Currently, the most consequential investigation following a police shooting is conducted by the Attorney General’s Office. Based on the facts of the case, the attorney general determines whether deadly force was legally justified. During the last 30 years, the Attorney General’s Office has investigated roughly 150 officer-involved shootings and has never determined that deadly force was unjustified.

By statute, the new review panel would examine a police shooting after the attorney general makes its determination. The panel’s work is confidential and not subject to open records requests; it also has the authority to demand documents and information, as well as to consult experts. The panel must submit its findings no more than 30 days after it completes its evaluation of each deadly force case, and file an annual report with the Legislature summarizing its activities.

No other state in New England performs such a comprehensive review. Boston’s district attorney, Rachel Rollins, has put in place a similar review panel to examine police shootings, but its authority extends only to Rollins’s jurisdiction of Boston, Revere, Chelsea and Winthrop. There is no statewide group examining shootings by police in Massachusetts.
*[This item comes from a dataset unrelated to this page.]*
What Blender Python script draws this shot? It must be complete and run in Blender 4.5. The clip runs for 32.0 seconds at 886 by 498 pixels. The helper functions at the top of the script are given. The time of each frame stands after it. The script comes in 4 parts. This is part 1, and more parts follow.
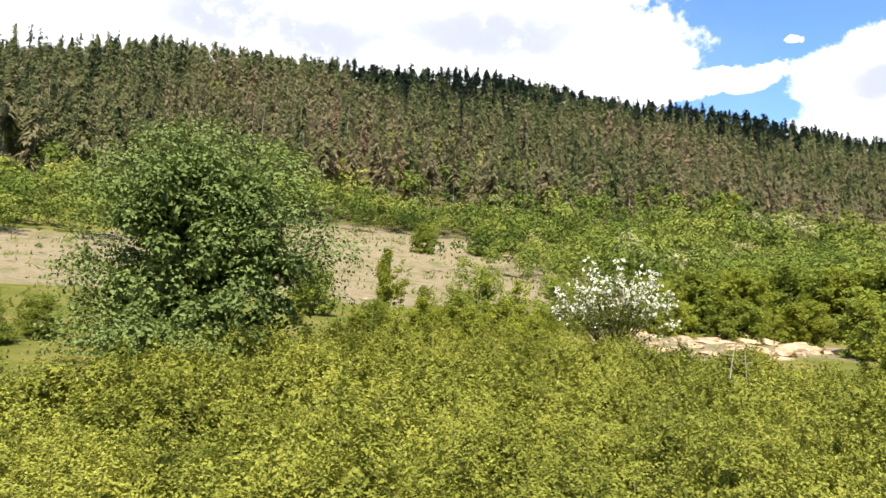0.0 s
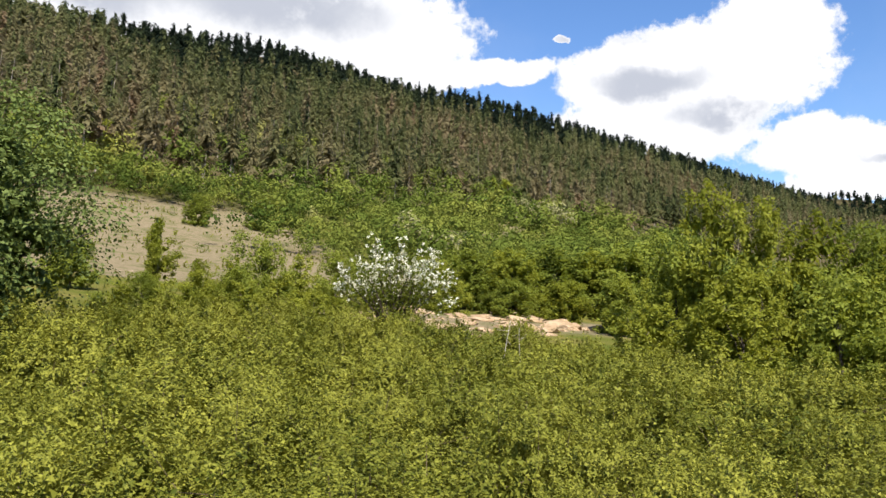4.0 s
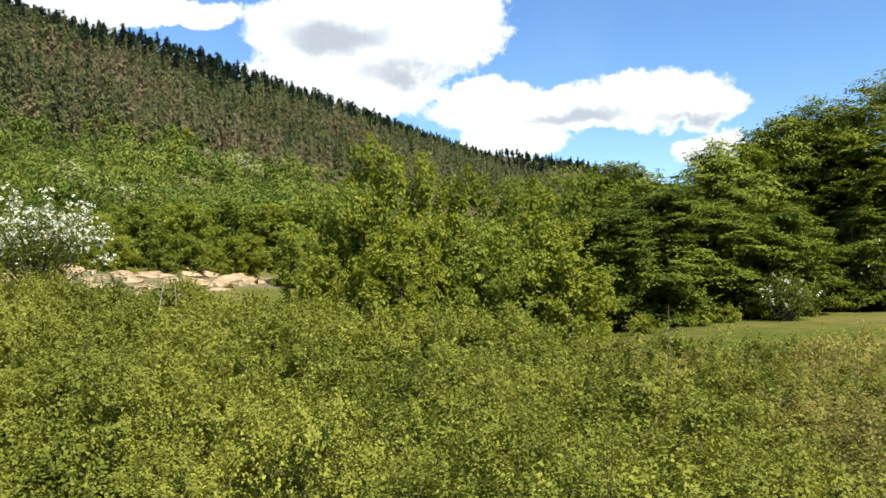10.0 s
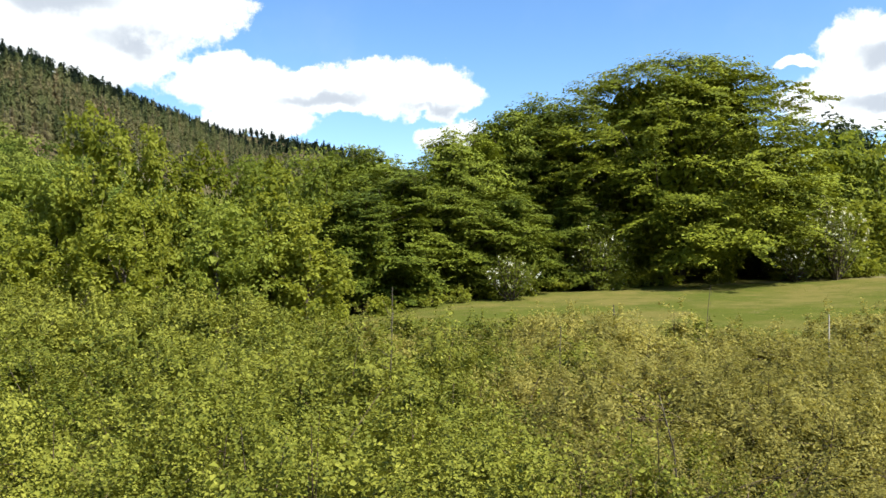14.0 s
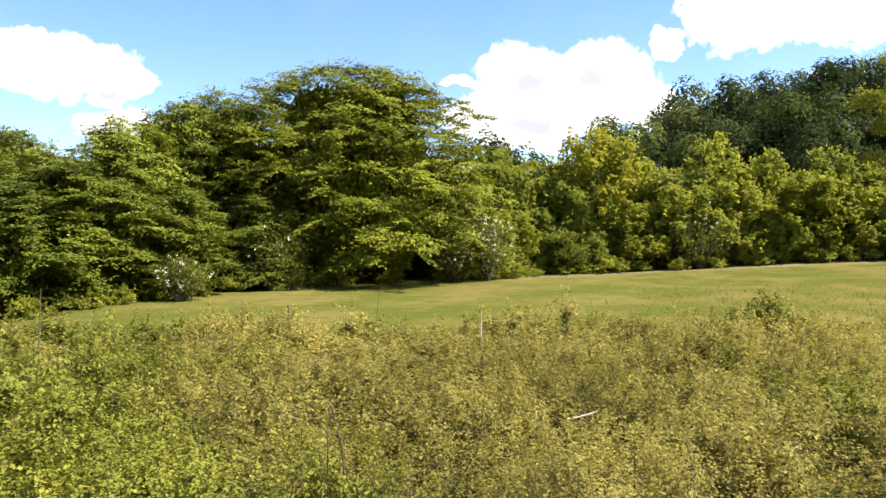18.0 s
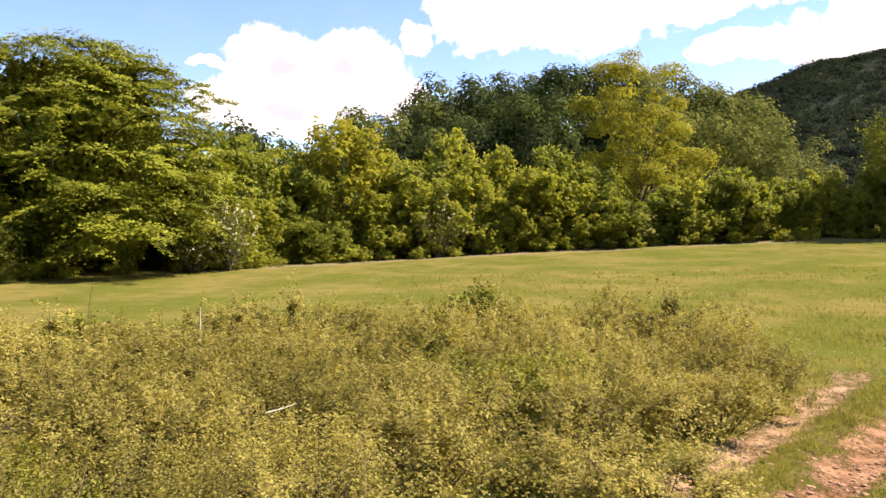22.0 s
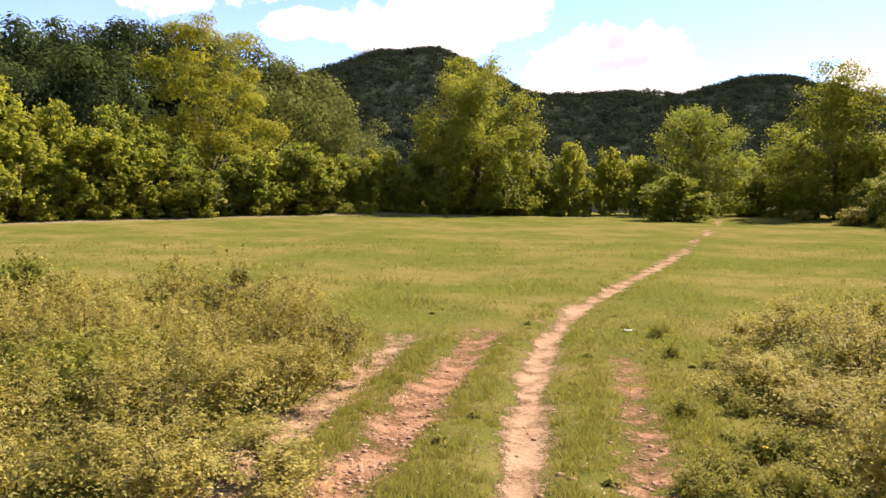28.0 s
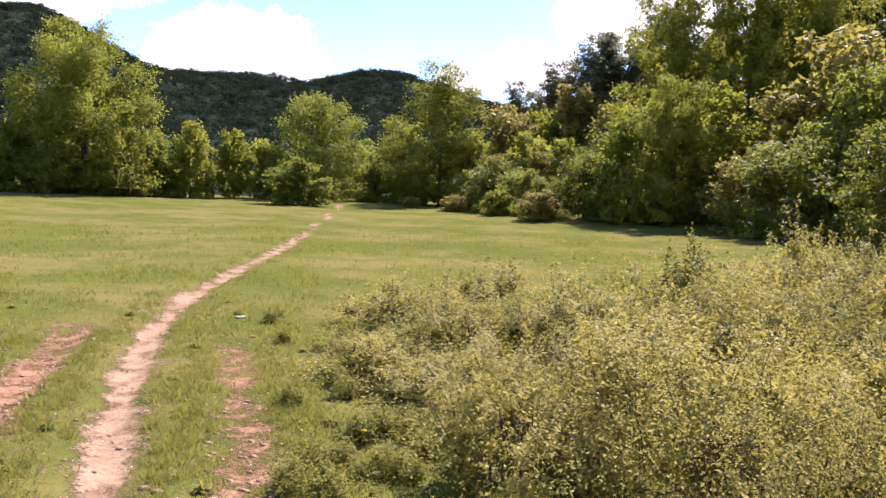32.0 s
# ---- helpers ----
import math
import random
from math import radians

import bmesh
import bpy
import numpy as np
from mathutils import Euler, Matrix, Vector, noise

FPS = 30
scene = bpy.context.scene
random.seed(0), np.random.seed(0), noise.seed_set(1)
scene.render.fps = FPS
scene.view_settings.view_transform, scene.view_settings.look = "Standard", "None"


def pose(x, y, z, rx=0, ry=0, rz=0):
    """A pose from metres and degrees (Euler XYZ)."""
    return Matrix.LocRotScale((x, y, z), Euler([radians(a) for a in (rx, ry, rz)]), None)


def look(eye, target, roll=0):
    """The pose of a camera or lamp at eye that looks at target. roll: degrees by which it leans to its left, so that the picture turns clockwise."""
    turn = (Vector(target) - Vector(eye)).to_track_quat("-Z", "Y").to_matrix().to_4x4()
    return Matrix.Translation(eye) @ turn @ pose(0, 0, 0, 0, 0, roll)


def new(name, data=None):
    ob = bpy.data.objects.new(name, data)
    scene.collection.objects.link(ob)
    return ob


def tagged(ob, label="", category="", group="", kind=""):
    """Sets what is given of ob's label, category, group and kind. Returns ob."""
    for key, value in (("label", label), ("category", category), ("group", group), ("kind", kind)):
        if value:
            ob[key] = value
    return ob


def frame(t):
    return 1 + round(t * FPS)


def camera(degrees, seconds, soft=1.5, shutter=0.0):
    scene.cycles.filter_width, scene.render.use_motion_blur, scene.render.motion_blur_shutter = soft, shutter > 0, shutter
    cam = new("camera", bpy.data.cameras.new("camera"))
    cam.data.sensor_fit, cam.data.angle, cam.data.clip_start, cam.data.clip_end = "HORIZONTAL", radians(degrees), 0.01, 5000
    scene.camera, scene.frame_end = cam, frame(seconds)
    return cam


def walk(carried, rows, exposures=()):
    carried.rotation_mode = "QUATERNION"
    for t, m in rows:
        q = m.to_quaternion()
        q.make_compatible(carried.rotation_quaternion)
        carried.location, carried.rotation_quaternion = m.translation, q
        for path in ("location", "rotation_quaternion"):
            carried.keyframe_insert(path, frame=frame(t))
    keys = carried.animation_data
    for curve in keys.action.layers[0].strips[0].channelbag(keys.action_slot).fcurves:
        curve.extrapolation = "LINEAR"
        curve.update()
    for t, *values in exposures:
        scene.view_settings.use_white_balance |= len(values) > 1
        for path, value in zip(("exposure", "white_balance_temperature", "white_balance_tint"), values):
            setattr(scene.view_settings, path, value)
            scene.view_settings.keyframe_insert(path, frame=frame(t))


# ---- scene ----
cam = camera(58.49, 32.0, soft=1.5)
PATH = [
    (0.0, pose(-0.294, 0.095, 1.624, 97.08, -2.11, -0.07)),
    (0.5, pose(-0.312, 0.140, 1.630, 96.88, -2.02, -3.28)),
    (1.0, pose(-0.324, 0.201, 1.619, 96.59, -1.84, -6.08)),
    (1.5, pose(-0.329, 0.241, 1.616, 96.49, -1.92, -8.01)),
    (2.0, pose(-0.332, 0.269, 1.597, 96.50, -1.58, -9.29)),
    (2.5, pose(-0.363, 0.324, 1.592, 96.40, -1.34, -11.21)),
    (3.0, pose(-0.384, 0.386, 1.587, 96.25, -1.53, -12.46)),
    (3.5, pose(-0.398, 0.427, 1.590, 96.22, -1.94, -14.36)),
    (5.5, pose(-0.409, 0.554, 1.568, 95.44, -1.85, -20.53)),
    (6.0, pose(-0.372, 0.547, 1.559, 95.67, -2.08, -22.27)),
    (6.5, pose(-0.316, 0.565, 1.562, 95.12, -2.03, -23.79)),
    (7.0, pose(-0.222, 0.551, 1.576, 94.58, -1.38, -25.93)),
    (7.5, pose(-0.144, 0.517, 1.585, 94.28, -0.79, -28.66)),
    (8.0, pose(-0.070, 0.513, 1.586, 93.88, -0.37, -30.58)),
    (8.5, pose(-0.014, 0.489, 1.582, 93.34, -0.15, -32.03)),
    (9.0, pose(0.060, 0.441, 1.581, 93.04, -0.17, -33.48)),
    (9.5, pose(0.150, 0.346, 1.586, 93.05, 0.23, -35.32)),
    (10.0, pose(0.238, 0.281, 1.593, 92.93, 0.48, -38.07)),
    (10.5, pose(0.271, 0.203, 1.598, 92.76, 0.55, -40.47)),
    (11.0, pose(0.365, 0.226, 1.603, 92.49, 0.88, -42.77)),
    (11.5, pose(0.439, 0.244, 1.597, 92.28, 0.80, -44.66)),
    (12.0, pose(0.523, 0.263, 1.578, 92.00, 0.81, -46.93)),
    (12.5, pose(0.559, 0.278, 1.575, 91.71, 0.99, -49.71)),
    (13.0, pose(0.551, 0.285, 1.576, 91.71, 0.85, -51.87)),
    (13.5, pose(0.489, 0.266, 1.584, 91.64, 0.76, -53.88)),
    (15.5, pose(0.487, 0.296, 1.598, 91.60, 0.74, -65.23)),
    (16.0, pose(0.500, 0.307, 1.599, 91.77, 0.70, -68.07)),
    (16.5, pose(0.535, 0.311, 1.596, 91.28, 0.60, -71.42)),
    (17.0, pose(0.525, 0.303, 1.602, 91.34, 0.47, -75.11)),
    (17.5, pose(0.530, 0.303, 1.601, 91.48, 0.14, -76.97)),
    (18.0, pose(0.507, 0.265, 1.608, 91.30, 0.16, -79.50)),
    (18.5, pose(0.458, 0.212, 1.621, 90.92, 0.13, -81.96)),
    (19.0, pose(0.411, 0.156, 1.637, 90.69, 0.19, -83.99)),
    (19.5, pose(0.410, 0.119, 1.643, 90.59, 0.03, -86.20)),
    (20.0, pose(0.395, 0.062, 1.658, 90.37, -0.19, -88.95)),
    (20.5, pose(0.348, 0.006, 1.668, 90.25, 0.04, -91.66)),
    (21.0, pose(0.326, -0.019, 1.672, 90.30, 0.14, -93.88)),
    (21.5, pose(0.370, -0.069, 1.670, 90.37, 0.32, -95.69)),
    (22.0, pose(0.405, -0.119, 1.662, 90.36, 0.33, -97.27)),
    (22.5, pose(0.444, -0.164, 1.653, 90.10, 0.23, -100.63)),
    (23.0, pose(0.471, -0.216, 1.646, 90.02, 0.46, -102.08)),
    (23.5, pose(0.490, -0.262, 1.640, 89.98, 0.65, -103.27)),
    (24.0, pose(0.521, -0.327, 1.634, 90.16, 0.87, -104.91)),
    (24.5, pose(0.570, -0.349, 1.634, 90.20, 0.37, -107.52)),
    (25.0, pose(0.539, -0.264, 1.623, 89.87, -0.49, -110.76)),
    (25.5, pose(0.480, -0.190, 1.646, 89.39, -0.40, -113.60)),
    (27.5, pose(0.532, -0.178, 1.699, 88.40, -0.74, -124.34)),
    (28.0, pose(0.570, -0.237, 1.676, 88.25, -0.58, -127.47)),
    (28.5, pose(0.626, -0.299, 1.679, 88.20, -0.73, -132.28)),
    (29.0, pose(0.683, -0.362, 1.667, 88.25, -1.07, -135.58)),
    (29.5, pose(0.715, -0.419, 1.658, 88.30, -1.10, -138.43)),
    (30.0, pose(0.734, -0.515, 1.658, 88.18, -1.37, -141.18)),
    (30.5, pose(0.742, -0.579, 1.647, 87.79, -1.30, -144.71)),
    (31.0, pose(0.720, -0.625, 1.650, 87.56, -1.05, -147.95)),
    (31.5, pose(0.711, -0.675, 1.658, 87.51, -1.09, -150.85)),
    (32.0, pose(0.686, -0.709, 1.658, 87.51, -1.28, -153.95)),
]
EXPOSURES = [(0.0, 1.48, 6500, 11), (3.5, 1.09, 6500, 11), (6.0, 0.85, 6500, 5), (8.0, 1.0, 6450, 4), (13.0, 1.15, 6400, 4), (16.0, 1.43, 6500, 10), (19.0, 1.61, 7000, 16), (23.0, 1.61, 7500, 25), (29.0, 1.56, 7150, 26), (32.0, 1.69, 6050, 32)]
SKY_STRENGTH, SUN_STRENGTH = 0.050, 4.9
walk(cam, PATH, EXPOSURES)

# ---- world, sun ----
SUN_AZ, SUN_EL = 178.0, 50.0        # degrees clockwise from +y, and above the horizon


def heading(az, el=0.0):
    a, e = radians(az), radians(el)
    return Vector((math.sin(a) * math.cos(e), math.cos(a) * math.cos(e), math.sin(e)))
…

Connecticut is close to enacting its own police shooting oversight reforms, but a bill that awaits approval by the governor does not create a statewide body to examine shootings and police policies. The measure, known as Public Act 19-90, requires police to collect and report gender, race and other information about all uses of force, including deadly force, that result in injuries, including what type of force was used and how many times, along with other narrow proposals, including a mandate to investigate uses of force that result in injury but not death. The Connecticut bill would also prohibit police from shooting at a fleeing car.

New Hampshire and Rhode Island do not have any statewide agency or group that evaluates police policies concerning officer-involved shootings, according to reviews of their policy and interviews with officials.